* Start Dataset extract *

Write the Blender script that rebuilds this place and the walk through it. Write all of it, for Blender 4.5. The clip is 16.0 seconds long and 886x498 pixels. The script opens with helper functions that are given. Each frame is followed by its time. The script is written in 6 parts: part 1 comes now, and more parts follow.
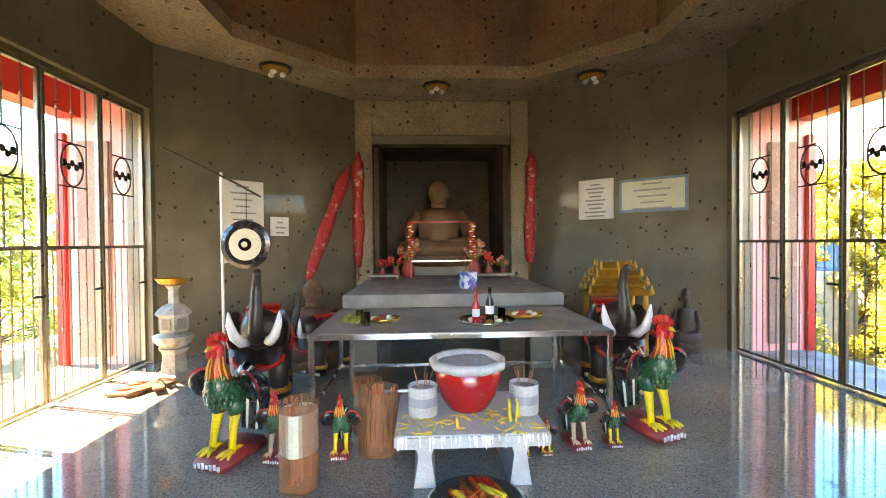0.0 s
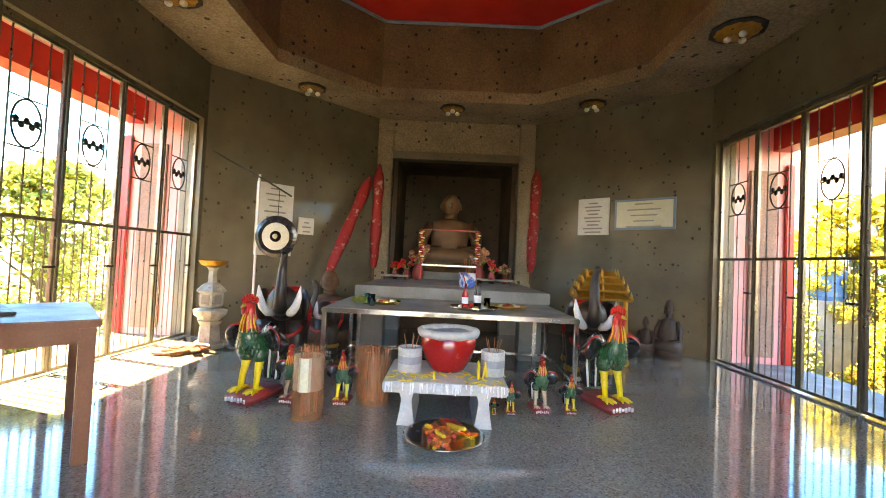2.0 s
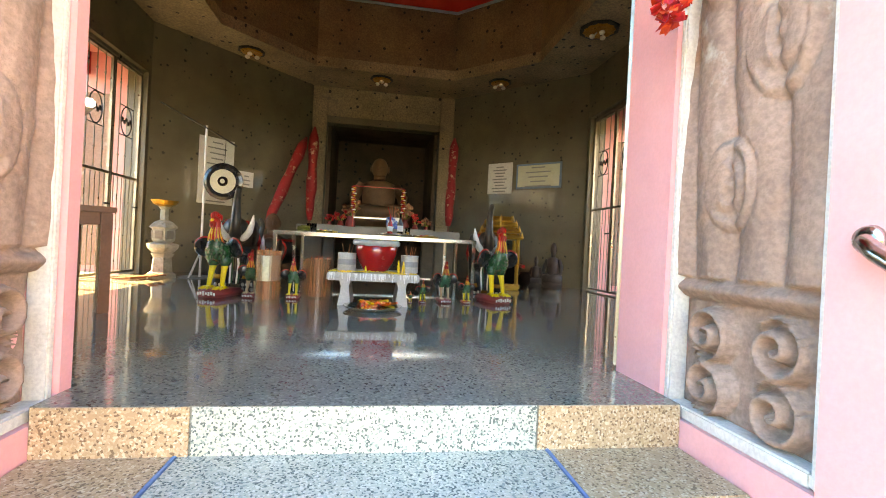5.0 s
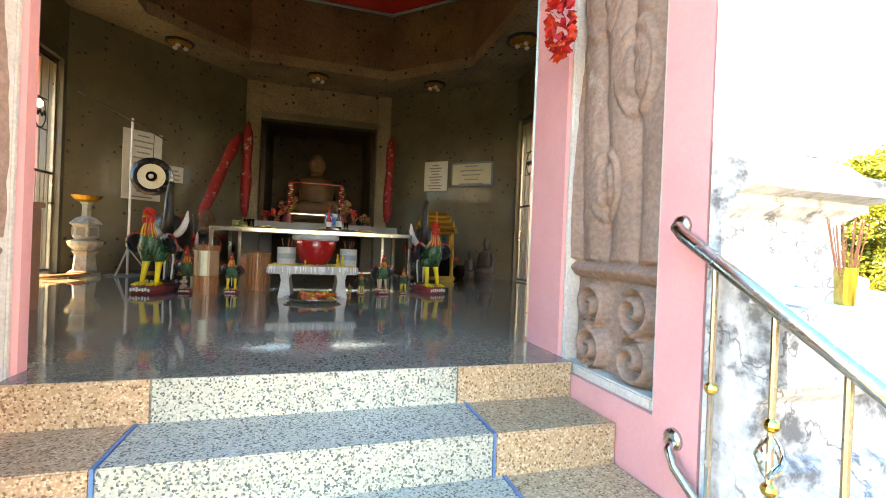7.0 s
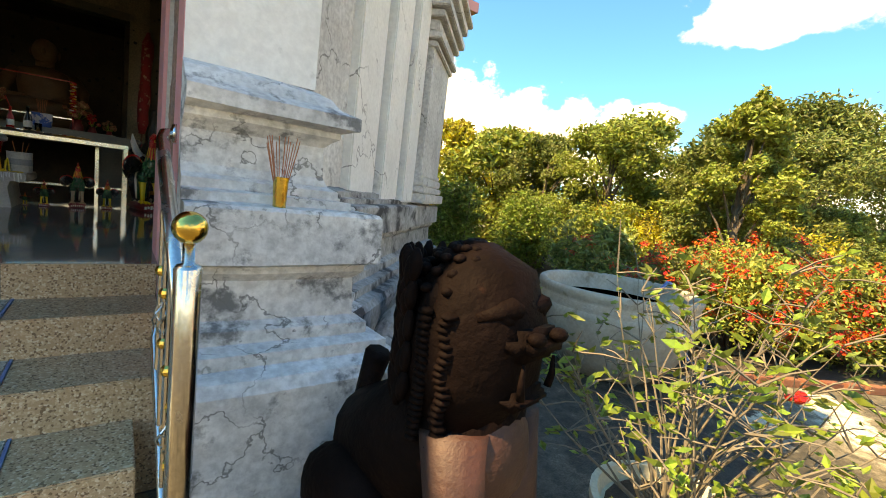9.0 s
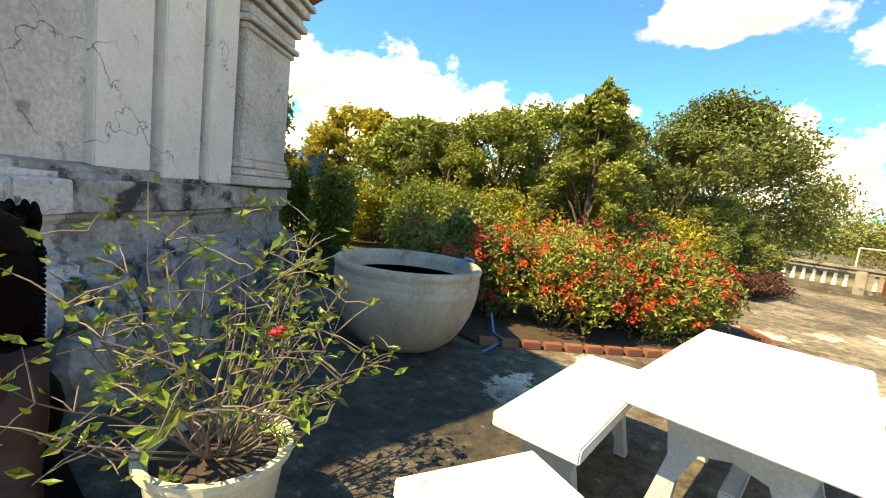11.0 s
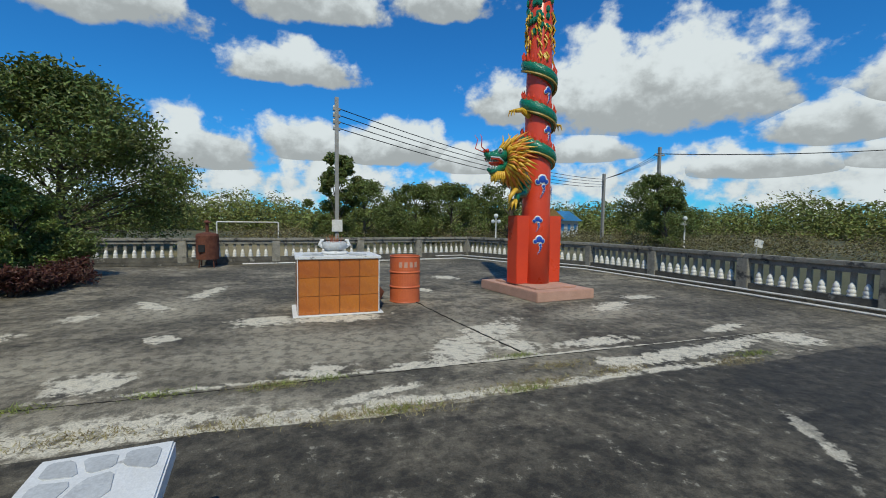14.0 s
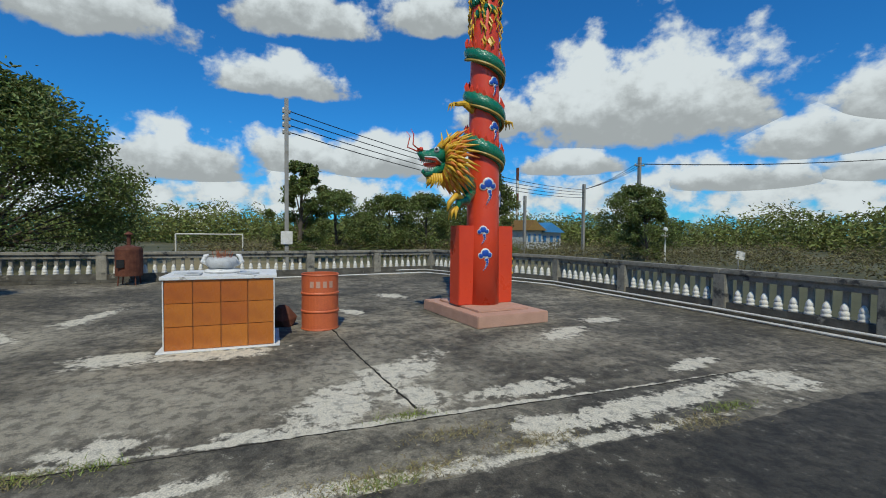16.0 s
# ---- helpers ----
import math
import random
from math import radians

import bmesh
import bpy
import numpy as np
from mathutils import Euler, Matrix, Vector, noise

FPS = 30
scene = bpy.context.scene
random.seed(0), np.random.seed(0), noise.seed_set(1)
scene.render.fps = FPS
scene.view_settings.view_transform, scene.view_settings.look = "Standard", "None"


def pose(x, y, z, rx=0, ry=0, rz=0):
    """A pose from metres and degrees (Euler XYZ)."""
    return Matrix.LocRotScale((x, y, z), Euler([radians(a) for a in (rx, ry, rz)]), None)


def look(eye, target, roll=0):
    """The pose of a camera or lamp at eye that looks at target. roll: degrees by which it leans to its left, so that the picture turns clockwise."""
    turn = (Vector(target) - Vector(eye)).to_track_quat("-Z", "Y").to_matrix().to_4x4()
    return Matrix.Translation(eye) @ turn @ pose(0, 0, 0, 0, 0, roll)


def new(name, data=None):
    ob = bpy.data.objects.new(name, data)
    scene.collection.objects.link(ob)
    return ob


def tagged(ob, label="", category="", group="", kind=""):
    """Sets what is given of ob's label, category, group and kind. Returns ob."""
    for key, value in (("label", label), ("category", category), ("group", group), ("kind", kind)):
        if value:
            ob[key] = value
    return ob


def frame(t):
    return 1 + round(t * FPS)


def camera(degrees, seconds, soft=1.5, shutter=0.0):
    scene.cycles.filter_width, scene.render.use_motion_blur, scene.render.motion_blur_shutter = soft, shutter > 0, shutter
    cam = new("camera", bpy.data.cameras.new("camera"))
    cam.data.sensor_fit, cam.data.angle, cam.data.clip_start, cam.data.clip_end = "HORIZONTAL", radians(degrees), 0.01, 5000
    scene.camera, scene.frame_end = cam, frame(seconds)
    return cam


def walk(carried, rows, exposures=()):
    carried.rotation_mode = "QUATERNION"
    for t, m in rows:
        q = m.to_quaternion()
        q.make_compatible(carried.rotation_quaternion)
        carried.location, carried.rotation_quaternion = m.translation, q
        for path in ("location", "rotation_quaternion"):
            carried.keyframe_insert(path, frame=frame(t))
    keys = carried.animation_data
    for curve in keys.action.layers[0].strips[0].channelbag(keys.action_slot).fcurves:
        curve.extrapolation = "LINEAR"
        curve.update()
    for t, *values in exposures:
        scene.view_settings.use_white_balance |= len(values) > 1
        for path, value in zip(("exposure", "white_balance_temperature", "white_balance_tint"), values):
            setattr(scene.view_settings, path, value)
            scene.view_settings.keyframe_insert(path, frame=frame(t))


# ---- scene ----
cam = camera(90.7, 16.0, soft=1.0)
PATH = [
    (0, (-0.156, 1.004, 2.474), (-0.067, 3.001, 2.444), -0.5),
    (0.5, (-0.147, 0.885, 2.386), (-0.19, 2.885, 2.37), -0.6),
    (1, (-0.016, 0.697, 2.3), (-0.019, 2.695, 2.394), -1.4),
    (1.5, (0.079, 0.399, 2.308), (-0.095, 2.39, 2.391), -1.2),
    (2, (0.098, 0.28, 2.227), (0.081, 2.279, 2.286), 2.7),
    (2.5, (0.048, 0.09, 2.013), (0.19, 2.085, 1.995), 2.1),
    (3, (-0.04, -0.109, 1.941), (0.132, 1.883, 1.909), 3.4),
    (3.5, (0.077, -0.344, 1.717), (0.184, 1.651, 1.623), 0.4),
    (3.7, (0.141, -0.464, 1.722), (0.289, 1.526, 1.575), 1.1),
    (5.8, (0.141, -1.144, 1.549), (0.459, 0.83, 1.61), 2.7),
    (6, (0.132, -1.168, 1.555), (0.386, 0.815, 1.573), 2.3),
    (6.5, (0.138, -1.252, 1.576), (0.402, 0.73, 1.619), 2.8),
    (7, (0.119, -1.358, 1.565), (0.689, 0.559, 1.559), 2.3),
    (7.5, (0.239, -1.548, 1.549), (1.014, 0.294, 1.481), 1.3),
    (8, (0.507, -1.849, 1.544), (1.468, -0.105, 1.352), 0.4),
    (8.3, (0.688, -1.975, 1.544), (1.842, -0.353, 1.352), 1.5),
    (8.5, (0.876, -2.064, 1.513), (2.086, -0.483, 1.327), 3.9),
    (8.7, (1.061, -2.149, 1.535), (2.283, -0.583, 1.303), 6.1),
    (10.8, (2.551, -3.471, 1.577), (3.676, -1.835, 1.337), 6.5),
    (11, (2.622, -3.553, 1.599), (3.946, -2.074, 1.357), 6.6),
    (11.3, (2.909, -3.634, 1.605), (4.541, -2.494, 1.414), 7.2),
    (11.5, (3.007, -3.768, 1.61), (4.783, -2.876, 1.39), 7.3),
    (12, (3.354, -4.104, 1.571), (5.305, -3.691, 1.418), 3.1),
    (12.5, (3.569, -4.518, 1.58), (5.562, -4.481, 1.416), 7.1),
    (13, (3.856, -4.909, 1.578), (5.822, -5.269, 1.508), 3.1),
    (13.5, (4.079, -5.314, 1.529), (5.976, -5.942, 1.442), 0.2),
    (14, (4.221, -5.727, 1.529), (6.113, -6.362, 1.405), 0.7),
    (14.5, (4.46, -6.106, 1.532), (6.33, -6.811, 1.458), 1.1),
    (15, (4.65, -6.529, 1.519), (6.526, -7.218, 1.457), 1.1),
    (15.5, (4.893, -6.878, 1.541), (6.776, -7.551, 1.507), 1.3),
    (16, (5.147, -7.156, 1.525), (7.025, -7.839, 1.456), 0.6),
]

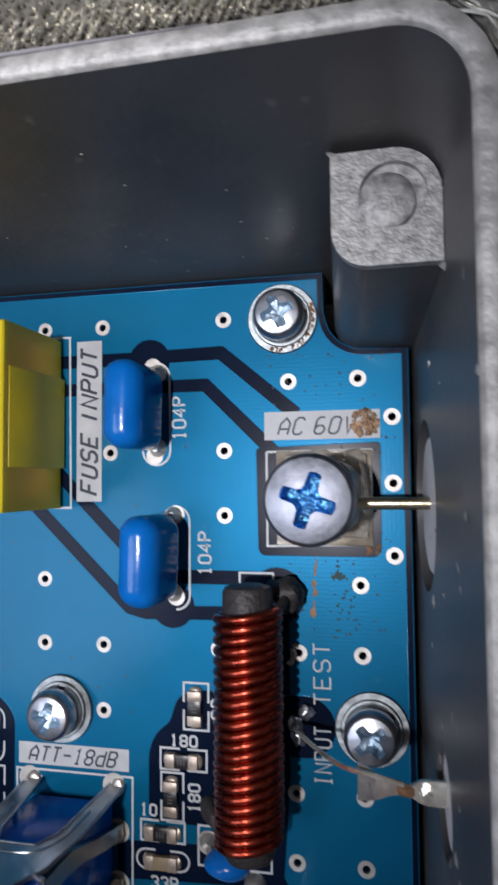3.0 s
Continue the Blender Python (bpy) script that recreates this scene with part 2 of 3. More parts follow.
def stroke(points, w, z0=0.0, z1=0.02, bm=None):
    """A flat band of width w along a line."""
    own = bmesh.new()
    p = [Vector((*q, 0)) for q in points]
    pairs = []
    for k, q in enumerate(p):
        da = (q - p[k - 1]).normalized() if k else (p[1] - q).normalized()
        db = (p[k + 1] - q).normalized() if k < len(p) - 1 else da
        d = (da + db).normalized()
        wide = w / 2 / max(0.5, d.dot(da))
        s = Vector((-d.y, d.x, 0)) * wide
        pairs.append([own.verts.new((*(q + o).to_2d(), z)) for o in (s, -s) for z in (z0, z1)])
    for a, b in zip(pairs, pairs[1:]):
        for i, j in ((0, 1), (1, 3), (3, 2), (2, 0)):
            own.faces.new((a[i], a[j], b[j], b[i]))
    own.faces.new([pairs[0][i] for i in (0, 2, 3, 1)])
    own.faces.new([pairs[-1][i] for i in (0, 1, 3, 2)])
    return join(bm, own)


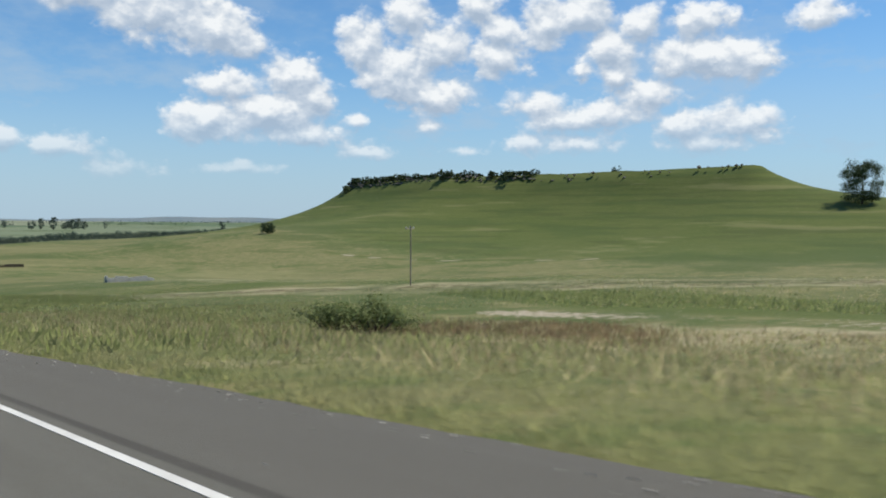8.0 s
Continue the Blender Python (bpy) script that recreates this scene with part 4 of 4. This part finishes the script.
# ---- grass ----
def blades(seed, xs, ys, high, wide, lean=0.45):
    """Upright grass blades at the given places."""
    r = np.random.default_rng(seed)
    c = np.stack([xs, ys, ground_z(xs, ys) - 0.03], 1)
    count = len(c)
    a = r.uniform(0, 2 * math.pi, count)
    side = np.stack([np.cos(a), np.sin(a), np.zeros(count)], 1) * wide[:, None] / 2
    tip = np.stack([r.normal(0, lean, count), r.normal(0, lean, count), np.ones(count)], 1) * high[:, None]
    pts = np.stack([c - side, c + side, c + tip], 1).reshape(-1, 3)
    return pts, np.arange(count * 3).reshape(-1, 3)


def tufts(seed, count, x_of, y_of, per, spread_m):
    r = np.random.default_rng(seed)
    x, y = x_of(r, count), y_of(r, count)
    return np.repeat(x, per) + r.normal(0, spread_m, count * per), np.repeat(y, per) + r.normal(0, spread_m, count * per), r


def verge(name, seed, count, x_of, y_of, per, spread_m, high, wide, mat, label, keep):
    x, y, r = tufts(seed, count, x_of, y_of, per, spread_m)
    ok = keep(x, y, r.random(len(x)))
    x, y = x[ok], y[ok]
    h = high * r.uniform(0.45, 1.3, len(x))
    ob = part(name, blades(seed + 1, x, y, h, wide * r.uniform(0.7, 1.4, len(x))), mat)
    return tagged(ob, label, "grass", kind="stuff")


def off_track(x, y):
    return near_line(x, y, TRACK, 6.0) < 0.12


def off_sand(x, y, k):
    sand, dry, lush = cover_at(x, y)
    return (sand < 0.3 + 0.9 * k * (x < 20)) & off_track(x, y) & ((x > EDGE_R + 0.05) | (x < EDGE_L - 0.05))


def dry_land(x, y, k):
    sand, dry, lush = cover_at(x, y)
    return (sand < 0.2) & off_track(x, y) & (dry > k * 0.8) & (x > EDGE_R + 0.6)


verge("verge_grass", 81, 19000, lambda r, c: EDGE_R + 0.1 + 9 * r.random(c) ** 1.5, lambda r, c: r.uniform(3, 175, c), 9, 0.16, 0.17, 0.016, M_GRASS, "short green verge grass along the shoulder", off_sand)
verge("field_grass", 83, 20000, lambda r, c: 13 + 28 * r.random(c), lambda r, c: 6 + 195 * r.random(c), 6, 0.25, 0.26, 0.024, M_GRASS, "rough knee-high field grass", off_sand)
verge("dry_grass", 85, 20000, lambda r, c: 9 + 36 * r.random(c), lambda r, c: r.uniform(5, 205, c), 6, 0.22, 0.36, 0.022, M_STRAW, "straw-coloured seeding grass and weeds", dry_land)
verge("verge_grass", 87, 14000, lambda r, c: EDGE_L - 0.1 - 9 * r.random(c), lambda r, c: 48 + 190 * r.random(c) ** 1.2, 8, 0.2, 0.19, 0.034, M_VERGE, "long olive verge grass under the trees", off_sand)
verge("bank_grass", 99, 9000, lambda r, c: EDGE_R + 0.3 + 24 * r.random(c) ** 1.3, lambda r, c: 150 + 330 * r.random(c), 4, 0.35, 0.3, 0.09, M_VERGE, "rough olive grass on the roadside bank", off_sand)
verge("verge_straw", 97, 1500, lambda r, c: EDGE_L - 0.8 - 8 * r.random(c), lambda r, c: 48 + 190 * r.random(c) ** 1.2, 6, 0.22, 0.34, 0.026, M_STRAW, "straw-coloured seed heads in the verge grass", off_sand)


def far_land(x, y, k):
    sand, dry, lush = cover_at(x, y)
    return (sand < 0.2) & off_track(x, y) & (x > 26) & (k < 1.15 - np.hypot(x - 20, (y - 90) * 0.6) / 190 - 0.5 * ease(-0.3, 0.5, waves(x * 0.7, y * 0.6)))


def weed_land(x, y, k):
    sand, dry, lush = cover_at(x, y)
    return (sand < 0.2) & (k < np.exp(-((x - 41) / 15) ** 2 - ((y - 74) / 24) ** 4) * (0.6 + 0.7 * waves(x * 3.1, y * 2.7)))


def russet_land(x, y, k):
    sand, dry, lush = cover_at(x, y)
    return (sand < 0.2) & off_track(x, y) & (dry > 0.26 + 0.4 * k + 0.4 * ease(-0.2, 0.7, waves(x * 2.1, y * 1.7))) & (x > 20)


verge("russet_weeds", 95, 15000, lambda r, c: 21 + 21 * r.random(c), lambda r, c: 105 + 78 * r.random(c), 7, 0.25, 0.42, 0.03, M_RUSSET, "reddish brown seeding weeds beside the sandy track", russet_land)
verge("brown_weeds", 103, 2600, lambda r, c: 11 + 22 * r.random(c), lambda r, c: 4 + 60 * r.random(c), 6, 0.25, 0.38, 0.02, M_RUSSET, "dry reddish brown weeds beside the sandy wash", dry_land)
def patch_land(x, y, k):
    sand, dry, lush = cover_at(x, y)
    return (sand < 0.2) & (k < 1.5 * ease(0.1, 1.0, waves(x * 2.3 + 2, y * 1.3)))


verge("seed_stalks", 107, 3600, lambda r, c: 9.5 + 26 * r.random(c), lambda r, c: r.uniform(6, 205, c), 3, 0.25, 0.62, 0.016, M_RUSSET, "thin brown seed stalks standing above the grass", off_sand)
verge("verge_weeds", 105, 9000, lambda r, c: EDGE_R + 1.6 + 20 * r.random(c), lambda r, c: r.uniform(8, 230, c), 6, 0.3, 0.3, 0.035, M_WEED, "patches of deeper green weeds in the verge", patch_land)
verge("tussock_grass", 89, 30000, lambda r, c: 26 + 170 * r.random(c) ** 1.3, lambda r, c: 30 + 330 * r.random(c) ** 1.1, 3, 0.5, 0.20, 0.05, M_STRAW, "sparse pale tussocks over the pasture", far_land)
verge("tussock_grass", 91, 30000, lambda r, c: 26 + 170 * r.random(c) ** 1.3, lambda r, c: 30 + 330 * r.random(c) ** 1.1, 3, 0.5, 0.18, 0.06, M_GRASS, "green tussocks over the pasture", far_land)
verge("tussock_grass", 101, 14000, lambda r, c: 26 + 170 * r.random(c) ** 1.3, lambda r, c: 30 + 330 * r.random(c) ** 1.1, 4, 0.3, 0.24, 0.07, M_WEED, "dark green tussocks over the pasture", far_land)
def hollow_land(x, y, k):
    return off_track(x, y) & (k < 1.3 * near_line(x, y, HOLLOW, 7) + 1.0 * near_line(x, y, WET_BANK, 9))


verge("hollow_weeds", 109, 14000, lambda r, c: 26 + 36 * r.random(c), lambda r, c: 146 + 210 * r.random(c), 6, 0.4, 0.42, 0.06, M_WEED, "dense green weeds in the damp hollows", hollow_land)
verge("tall_weeds", 93, 22000, lambda r, c: 18 + 48 * r.random(c), lambda r, c: 30 + 100 * r.random(c), 9, 0.5, 1.0, 0.055, M_WEED, "tall green weeds below the road", weed_land)


# ---- grit and crumbled edge of the shoulder ----
def grit():
    r = np.random.default_rng(5)
    count = 800
    y = r.uniform(4, 170, count)
    x = np.where(r.random(count) < 0.9, EDGE_R - np.abs(r.normal(0, 0.25, count)), r.uniform(4.4, EDGE_R, count))
    size = r.uniform(0.010, 0.03, count)
    pieces = []
    for i in range(count):
        p = r.normal(0, 1, (5, 3))
        p /= np.linalg.norm(p, axis=1, keepdims=True)
        c = np.array([x[i], y[i], float(road_z(y[i])) - FALL * x[i] + size[i] * 0.3])
        pieces.append((c + p * size[i] * (1, 1, 0.6), np.array([(0, 1, 2), (0, 2, 3), (0, 3, 4), (0, 4, 1), (1, 2, 3), (1, 3, 4)])))
    tagged(part("grit", gather(pieces), M_STONE), "loose pale grit along the shoulder's edge", "grit", kind="stuff")


grit()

* End Dataset extract *

### What to work on:
Print the lines from the line with "finishes the script." to the line with "return (sand < 0.3" exactly, and print nothing else. Both of those lines are included.

### Right answer:
Continue the Blender Python (bpy) script that recreates this scene with part 4 of 4. This part finishes the script.
# ---- grass ----
def blades(seed, xs, ys, high, wide, lean=0.45):
    """Upright grass blades at the given places."""
    r = np.random.default_rng(seed)
    c = np.stack([xs, ys, ground_z(xs, ys) - 0.03], 1)
    count = len(c)
    a = r.uniform(0, 2 * math.pi, count)
    side = np.stack([np.cos(a), np.sin(a), np.zeros(count)], 1) * wide[:, None] / 2
    tip = np.stack([r.normal(0, lean, count), r.normal(0, lean, count), np.ones(count)], 1) * high[:, None]
    pts = np.stack([c - side, c + side, c + tip], 1).reshape(-1, 3)
    return pts, np.arange(count * 3).reshape(-1, 3)


def tufts(seed, count, x_of, y_of, per, spread_m):
    r = np.random.default_rng(seed)
    x, y = x_of(r, count), y_of(r, count)
    return np.repeat(x, per) + r.normal(0, spread_m, count * per), np.repeat(y, per) + r.normal(0, spread_m, count * per), r


def verge(name, seed, count, x_of, y_of, per, spread_m, high, wide, mat, label, keep):
    x, y, r = tufts(seed, count, x_of, y_of, per, spread_m)
    ok = keep(x, y, r.random(len(x)))
    x, y = x[ok], y[ok]
    h = high * r.uniform(0.45, 1.3, len(x))
    ob = part(name, blades(seed + 1, x, y, h, wide * r.uniform(0.7, 1.4, len(x))), mat)
    return tagged(ob, label, "grass", kind="stuff")


def off_track(x, y):
    return near_line(x, y, TRACK, 6.0) < 0.12


def off_sand(x, y, k):
    sand, dry, lush = cover_at(x, y)
    return (sand < 0.3 + 0.9 * k * (x < 20)) & off_track(x, y) & ((x > EDGE_R + 0.05) | (x < EDGE_L - 0.05))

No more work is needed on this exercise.